06 Sep UND alumna and literature professor in Oman credits UND for nourishing a literary passion
Marielle Risse seems to write the kind of books she wants to read but cannot, otherwise, find.
Her dissertation at the University of North Dakota, where she obtained a Ph.D. in literature in 1996, is a case in point.
Drawn to the narratives of India-born British travel writer Lawrence Durrell, Risse opted to probe a topic somewhat atypical for a fledgling literature scholar. Titling her work Abroad Again: Explorations within the Genre of Travel Writing, she wrote about how men and women approach the craft and what it is to be a traveler versus a tourist, among other queries.
“I wrote the book I wanted to read,” said Risse, who today teaches literature and cultural studies at Dhofar University in Salalah, Oman.
Risse said her mentors at UND encouraged her to heed her passion; and as shown by her unconventional choice for an academic project that doubles as a career stepping-stone, she took their advice.
Two of those teachers, now retired Michael Beard and Joe DeFilippo, who currently serves as director of academic affairs at Virginia’s State Council of Higher Education, became friends.
“Those two professors were very smart and kind,” Risse said.
In what became a ritual over coffee every Friday, Risse bonded with them and fellow doctoral students while sharing stories about life and literature. The memories they created have stuck with her, along with some humorous – albeit, not entirely proper – tales of UND.

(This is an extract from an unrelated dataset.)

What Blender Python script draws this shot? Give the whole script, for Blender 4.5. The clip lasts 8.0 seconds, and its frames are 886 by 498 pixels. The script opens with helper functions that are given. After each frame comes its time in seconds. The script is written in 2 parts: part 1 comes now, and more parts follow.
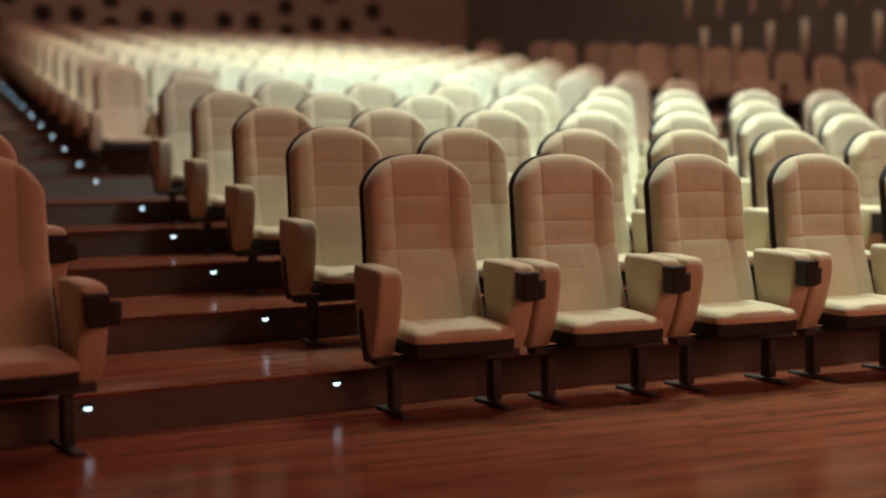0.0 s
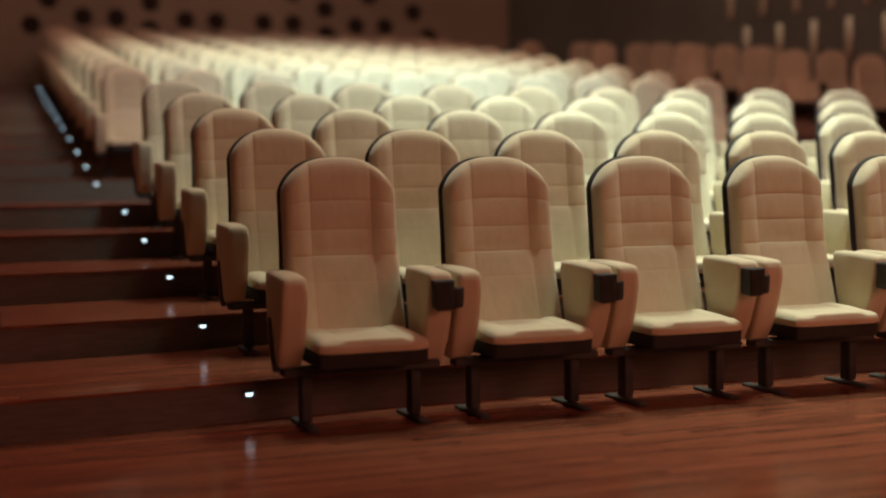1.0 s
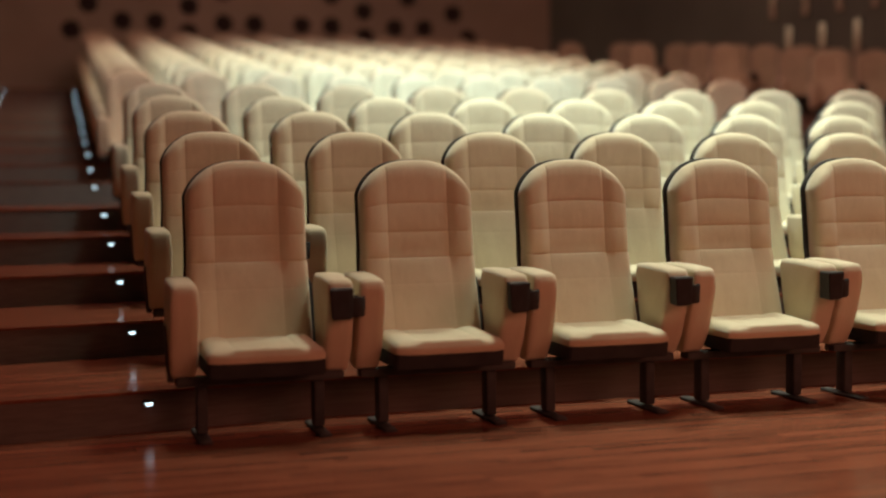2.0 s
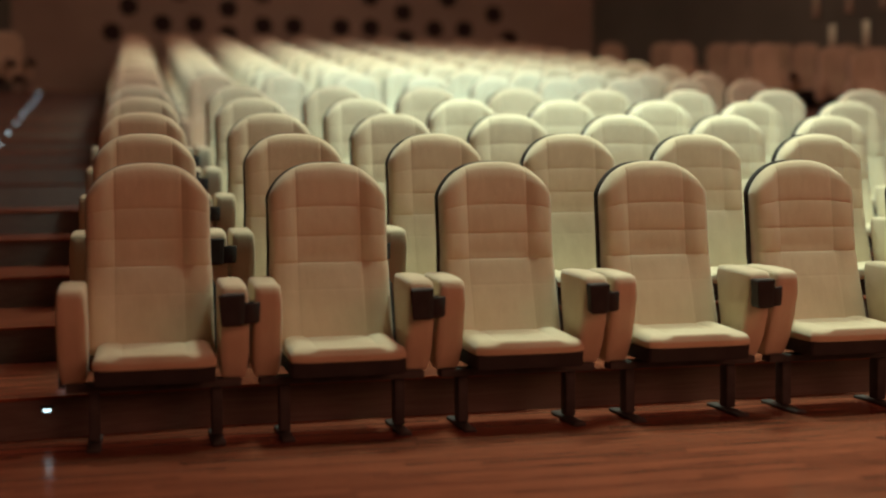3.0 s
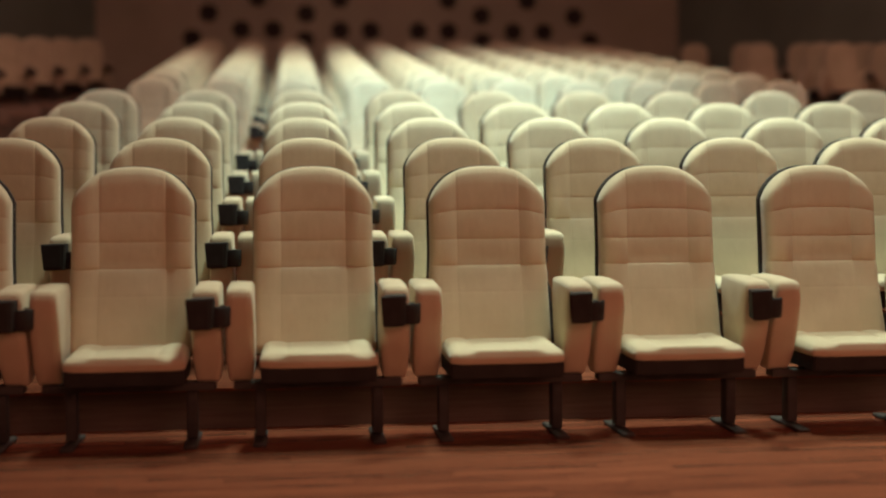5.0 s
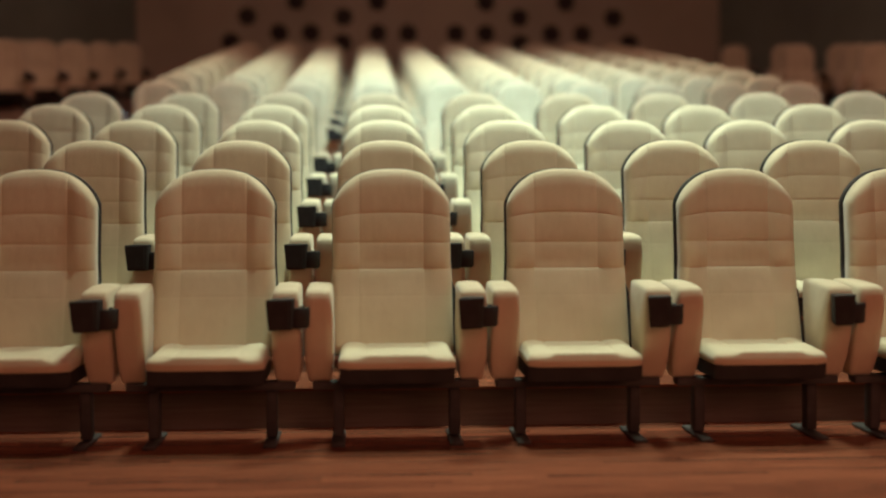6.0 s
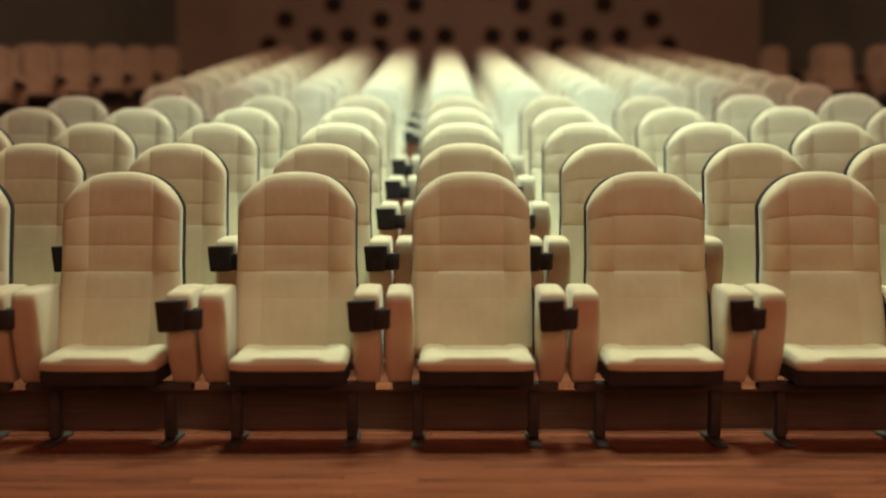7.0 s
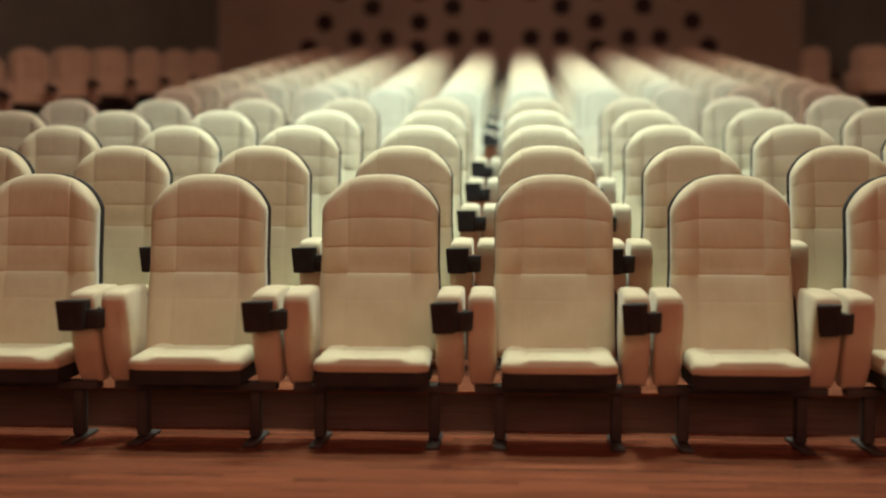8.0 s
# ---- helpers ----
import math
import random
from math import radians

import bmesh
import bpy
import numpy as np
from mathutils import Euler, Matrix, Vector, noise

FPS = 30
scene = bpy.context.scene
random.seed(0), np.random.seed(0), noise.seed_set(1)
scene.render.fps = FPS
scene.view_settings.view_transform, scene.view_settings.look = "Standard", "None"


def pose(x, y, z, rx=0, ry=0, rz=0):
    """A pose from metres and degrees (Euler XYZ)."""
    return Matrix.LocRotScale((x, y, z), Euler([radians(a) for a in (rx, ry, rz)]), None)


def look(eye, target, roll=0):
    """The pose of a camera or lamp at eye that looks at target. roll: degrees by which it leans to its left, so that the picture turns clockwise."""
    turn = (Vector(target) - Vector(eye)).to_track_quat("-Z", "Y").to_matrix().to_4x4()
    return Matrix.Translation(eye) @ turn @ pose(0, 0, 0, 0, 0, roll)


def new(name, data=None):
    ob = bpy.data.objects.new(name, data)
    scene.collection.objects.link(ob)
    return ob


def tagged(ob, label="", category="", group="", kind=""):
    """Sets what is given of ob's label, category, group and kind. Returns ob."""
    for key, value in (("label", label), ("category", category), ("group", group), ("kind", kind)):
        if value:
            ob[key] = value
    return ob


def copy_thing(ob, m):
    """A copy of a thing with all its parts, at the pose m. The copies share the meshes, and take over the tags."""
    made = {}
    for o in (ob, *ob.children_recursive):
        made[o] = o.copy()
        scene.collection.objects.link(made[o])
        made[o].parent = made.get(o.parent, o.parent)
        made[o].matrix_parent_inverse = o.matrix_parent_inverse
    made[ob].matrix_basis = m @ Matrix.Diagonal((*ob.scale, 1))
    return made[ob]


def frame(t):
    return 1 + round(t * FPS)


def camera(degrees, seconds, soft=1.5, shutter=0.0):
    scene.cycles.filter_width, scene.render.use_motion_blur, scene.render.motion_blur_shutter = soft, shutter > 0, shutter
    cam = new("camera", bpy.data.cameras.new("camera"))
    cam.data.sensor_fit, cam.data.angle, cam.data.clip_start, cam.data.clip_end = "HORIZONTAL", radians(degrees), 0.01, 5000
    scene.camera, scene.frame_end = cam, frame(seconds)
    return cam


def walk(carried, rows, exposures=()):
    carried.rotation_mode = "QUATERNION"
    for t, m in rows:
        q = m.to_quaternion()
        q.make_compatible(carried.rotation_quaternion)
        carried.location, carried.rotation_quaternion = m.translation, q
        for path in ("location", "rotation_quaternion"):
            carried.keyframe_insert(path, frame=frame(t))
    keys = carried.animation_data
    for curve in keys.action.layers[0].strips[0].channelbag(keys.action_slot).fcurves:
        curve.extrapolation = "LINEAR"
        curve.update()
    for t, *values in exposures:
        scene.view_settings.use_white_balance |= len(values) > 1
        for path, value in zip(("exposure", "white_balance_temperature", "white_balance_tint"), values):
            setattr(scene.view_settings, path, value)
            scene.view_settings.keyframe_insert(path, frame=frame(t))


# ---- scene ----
cam = camera(38.3, 8.0, 2.2)
PATH = [
    (0, (-1.693, -4.733, 0.965), (0.497, 0.304, 0.668), -0.60),
    (0.5, (-1.352, -4.759, 0.966), (0.691, 0.345, 0.673), -0.62),
    (1, (-1.017, -4.782, 0.966), (0.880, 0.372, 0.680), -0.63),
    (1.5, (-0.668, -4.801, 0.967), (1.078, 0.398, 0.689), -0.62),
    (3, (0.373, -4.842, 0.966), (1.659, 0.501, 0.704), -0.54),
    (3.5, (0.720, -4.851, 0.965), (1.848, 0.524, 0.709), -0.50),
    (4, (1.073, -4.859, 0.965), (2.042, 0.557, 0.715), -0.45),
    (4.5, (1.421, -4.865, 0.964), (2.231, 0.575, 0.719), -0.39),
    (6, (2.477, -4.880, 0.964), (2.808, 0.604, 0.737), -0.18),
    (6.5, (2.826, -4.885, 0.964), (2.999, 0.606, 0.743), -0.11),
    (7, (3.172, -4.891, 0.965), (3.186, 0.599, 0.749), -0.03),
    (7.5, (3.522, -4.897, 0.966), (3.378, 0.586, 0.757), 0.05),
    (8, (3.859, -4.905, 0.968), (3.552, 0.590, 0.759), 0.13),
]
walk(cam, [(t, look(eye, aim, roll)) for t, eye, aim, roll in PATH],
     [(0, 0.12, 6200, 10), (0.5, -0.08, 6450, 8), (1.0, -0.06, 6500, 13), (1.5, 0.02, 6500, 15), (3.0, -0.19, 6500, 6), (3.5, -0.23, 6450, 3), (4.5, -0.18, 6350, 7),
      (6.0, -0.20, 6350, 4), (6.5, -0.22, 6400, 3), (7.0, -0.10, 6700, 0), (7.5, -0.14, 6500, 4), (8, -0.09, 6300, 9)])
cam.data.dof.use_dof = True
cam.data.dof.focus_distance = 5.7
cam.data.dof.aperture_fstop = 0.82

# ---- plan, in metres ----
PITCH = 0.72        # seat to seat
COLS = 10           # seats in a row of the middle block
FIRST_X = 0.432     # middle of the first seat
ROW = 1.10          # row to row, front part
ROW_B = 1.075       # row to row, rear part
RISE_1, RISE, RISE_B = 0.166, 0.1668, 0.1705    # first step, front part, rear part
RISER_Y = 0.44      # first riser, under the middle block
REAR_RISER = 7.03   # riser behind the cross aisle
REAR_LEVEL = 1.038
MID = 3.71          # the hall's middle line
WALL_Y = 18.77
HALF = 5.38         # half the width of the rear wall
SIDE_Y = 6.0        # where the splayed walls turn straight
SIDE_HALF = HALF + (WALL_Y - SIDE_Y) * 0.493
FRONT_Y = -9.0
CEIL = 8.0
AISLE_L, AISLE_R = -1.02, 0.02
SWING_L = 8          # turn of the side blocks, degrees
KINK, SLANT = 0.72, 0.125   # the steps run straight to this x, then bend towards the stage


def level(row):
    """Height of the floor under a row, counted from 0 at the front."""
    if row == 0:
        return 0.0
    return RISE_1 + RISE * (row - 1) if row < 5 else REAR_LEVEL + RISE_B * (row - 5)


def row_y(row):
    return ROW * row if row < 5 else 6.92 + 0.66 + ROW_B * (row - 5)


def side_lift(row):
    """How much higher than the middle block the side seats of a rear row stand."""
    return min(0.21, 0.0515 * (14 - row))


def bend(x):
    """How far the steps come forward at x, beyond the ends of the middle block."""
    return SLANT * (min(0.0, x - KINK) + min(0.0, 2 * MID - KINK - x))


# ---- light ----
world = bpy.data.worlds.new("world")
world.use_nodes = True
world.node_tree.nodes["Background"].inputs[0].default_value = (0.02, 0.016, 0.012, 1)
world.node_tree.nodes["Background"].inputs[1].default_value = 1.0
scene.world = world


def spot(name, at, aim, watts, colour, angle, blend=1.0, radius=0.15):
    lamp = bpy.data.lights.new(name, "SPOT")
    lamp.energy, lamp.color, lamp.spot_size, lamp.spot_blend, lamp.shadow_soft_size = watts, colour, radians(angle), blend, radius
    ob = new(name, lamp)
    ob.matrix_world = look(at, aim)
    return ob


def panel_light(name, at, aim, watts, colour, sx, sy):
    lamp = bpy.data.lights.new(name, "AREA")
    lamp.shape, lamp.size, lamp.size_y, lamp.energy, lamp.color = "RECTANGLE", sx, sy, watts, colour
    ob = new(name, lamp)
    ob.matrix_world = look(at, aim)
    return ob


WARM_WHITE, COOL_WHITE, ROSE = (0.82, 1.0, 0.79), (0.62, 1.0, 1.0), (1.0, 0.52, 0.42)
for y, aim, watts, angle in ((3.0, 2.6, 3050, 73), (0.2, 0.6, 1300, 70)):
    spot("house_downlight", (3.6, y, CEIL - 0.1), (3.6, aim, 0), watts, WARM_WHITE, angle, 1.0, 0.6)
spot("house_downlight", (3.6, 9.5, CEIL - 0.1), (3.6, 11.0, 0), 1600, (1.0, 1.0, 0.66), 98, 1.0, 0.6)
spot("front_bridge_spot", (3.5, 0.6, CEIL - 0.1), (3.5, 6.0, 1.0), 2250, COOL_WHITE, 66, 1.0, 0.5)
spot("rear_bridge_spot", (3.6, 2.5, CEIL - 0.1), (3.6, 10.0, 2.3), 5900, COOL_WHITE, 45, 1.0, 0.4)
# rosy ambient fill: one huge panel added under the ceiling, out of view
panel_light("house_light", (3.6, 8.2, CEIL - 0.05), (3.6, 8.3, 0), 560, ROSE, 6.0, 15)
# unseen low panel added at the front: warm red fill for risers and seats
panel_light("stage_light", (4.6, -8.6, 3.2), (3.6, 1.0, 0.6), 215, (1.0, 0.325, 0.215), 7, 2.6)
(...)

Through laughter, Risse recounted a time when she snuck a book out of the library. It was a Lawrence Durrell tome – and bore his signature. Risse was “awe-struck” with the book.
“Maybe I tossed it in a bush under a window,” to get it out of the building, she said, adding she doesn’t really recall the details of her student transgression.
Since then, she has made up for it with numerous donations to the library, she said.
Risse’s love for literature charts a course of leaving the known for the unknown that, in some ways, reflects the pursuit of travel writing.
Raised near Washington, D.C., Risse worked in the mortgage industry in Minneapolis after earning a bachelor’s degree from the University of Wisconsin and a master’s degree from the University of Maryland.
But then, Lawrence Durrell’s non-fiction travel writing – narratives such as Bitter Lemons, Prospero’s Cell, and Provence – struck a chord. Risse succumbed to the call.
“I left a good job in residential mortgages, which would have set me up for life,” she said. “And, I left it to study literature.”
The leap appears to be paying off.
In August, Risse published a book that weaves her fondness for UND, her professional interests and her life as an expat on the Arabian Peninsula.
Community and Autonomy in Southern Oman examines how Gibali speakers, who belong to a distinct local tribe, create lives in which they honor their family and religion by showing self-restraint, resilience and generosity.
Like many publications in Risse’s oeuvre, this latest narrative stems from the same impetus that spurred her dissertation at UND. It is an immersive story that Risse wanted to tell because she couldn’t read about it in the existing literature.
“There are a lot of books about political elites in the Middle East,” Risse said, but few that center on the livelihoods of the many peoples who inhabit the region.
Hence, through research and friends, she found sources who let her into the Gibali community. Some of them were friends of friends; others she met through fellow expats years ago.
Interviews comprised a series of steps – from the initial introduction to Risse’s sharing her ideas and past writings to finally establishing rapport.
“Some of the people I talked to have never talked to a Western woman before,” she said.
But because Risse is a professor in her 40s and an expat steeped in the local traditions, she carries a gravity that fits the culture and let her gain her interviewees’ trust. And, that goodwill helped her mark the release of the book, now available at Palgrave Macmillan, in an appropriate manner.
“If you have good news here, you should have a party for the people who have helped,” Risse said. So, rice and meat for the men and coffee and treats for the women.
Those who helped Risse also include her UND professors, Beard and DeFilippo, who supported her first steps toward what she does now. Hence, she dedicated the book to them.
“They taught me that you don’t have to be serious to be a serious academic, and not put up with any nonsense,” she wrote in the acknowledgements section.
A happy life
Leaving UND for a job at the American University of Sharjah in the United Arab Emirates, Risse soon became serious about one thing. She needed to live in Oman. It was a realization that dawned on her during a trip to the capital city of Muscat.
Her career first took her, however, to MIT, where she spent six years as staff, a period in which she regularly scoured job sites for opportunities in Oman. In 2005, she got a lucky break – a position at Dhofar University in the southern city of Salalah had opened. Risse got the job.
“When I moved here, I thought it was very similar to North Dakota,” she said. There are skilled workers in town along with ranchers, raising cattle and camels. Most drive pick-up trucks. So does Risse.
A Western single woman and a Methodist, Risse has carved out a good life in a Muslim society in the Middle East. And it seems she wouldn’t have it any other way.
“I will always be an American, but I love living and teaching in Oman,” Risse said.